FISHING SMALL FLIES - ALASKA STYLE

SUNDAY AFTERNOON.

By now we’ve pretty much established that you can catch one Arctic Char after another by fishing an orange Wonder fly on the surface or swinging a similar fly pattern below the surface, so today Jon and I are heading to the Moose Hole to attempt to catch rising char on size 16 Irresistibles with white calf tail wings. As it turns out, there is a sparse hatch of a white moth-like insect and the char do rise to the hatch.

The Moose Hole is a perfect place to fish the hatch. It’s a long, glassy pool full of char.  Now and then you’ll see one of them rise and take one of the “moths” from the surface. The trick is to cast your Irresistible across and upstream to attain a drag-free drift. If you are persistent a char will eventually rise to the fly and take it. And for reasons I can’t explain that is an absolute hoot. Here we are in the land of large, gaudy pink flies fished to silver or king salmon and other concoctions called Flesh flies and egg patterns and we are catching 20-inch plus Arctic char on “tiny” size 16 dry flies that come close to matching the hatch.

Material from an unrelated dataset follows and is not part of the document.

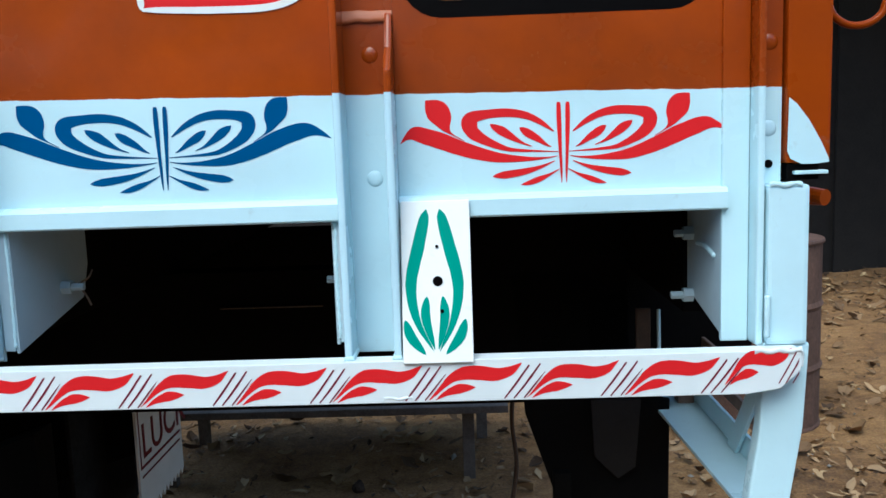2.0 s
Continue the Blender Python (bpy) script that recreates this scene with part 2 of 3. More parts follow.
def tube(points, radius, n=24, steps=8, bm=None):
    b = bmesh.new()
    line, rings = smooth_line(points, n), []
    for k, p in enumerate(line):
        d = (line[min(k + 1, n)] - line[max(k - 1, 0)]).normalized()
        u = d.cross(Vector((0.31, 0.87, 0.37))).normalized()
        v = d.cross(u)
        r = radius * (1 + 0.12 * noise.noise(p * 60) + (0.5 * noise.noise(p * 170) if 0.0018 < radius < 0.0024 else 0))
        rings.append([b.verts.new(p + r * (u * math.cos(2 * math.pi * s / steps) + v * math.sin(2 * math.pi * s / steps))) for s in range(steps)])
    for r0, r1 in zip(rings, rings[1:]):
        for s in range(steps):
            b.faces.new((r0[s], r0[(s + 1) % steps], r1[(s + 1) % steps], r1[s]))
    b.faces.new(rings[0])
    b.faces.new(rings[-1])
    return merged(bm, b)


def bead(x0, x1, y, z, r, bm=None):
    """A lumpy weld bead along x."""
    b = bmesh.new()
    n, rings = max(8, int((x1 - x0) / 0.003)), []
    for k in range(n + 1):
        x = x0 + (x1 - x0) * k / n
        w = r * (0.85 + 0.35 * noise.noise(Vector((x * 140, y * 90, z * 90))) + 0.1 * math.sin(k * 2.1))
        rings.append([b.verts.new((x, y - w * 0.45 * math.cos(a), z + w * math.sin(a) + 0.001 * math.sin(k * 0.9))) for a in (-1.5, -0.9, -0.3, 0.3, 0.9, 1.5)])
    for r0, r1 in zip(rings, rings[1:]):
        for s in range(5):
            b.faces.new((r0[s], r0[s + 1], r1[s + 1], r1[s]))
    return merged(bm, b)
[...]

I tried to catch a sample of the “moth-like” insect to photograph and offer up as further evidence, but they proved elusive. You have to be here I guess. We can’t stop hooting and hollering every time we get a strike. I have to believe that this joy we’re experiencing catching char on a size 16 dry flies ultimately has to do with the incredible abundance of fish on this little creek. We feel absolutely comfortable making the fishing a little more difficult because we know we can catch all the fish we want using more traditional Alaska fly patterns. You have to wonder how often that happens anywhere else.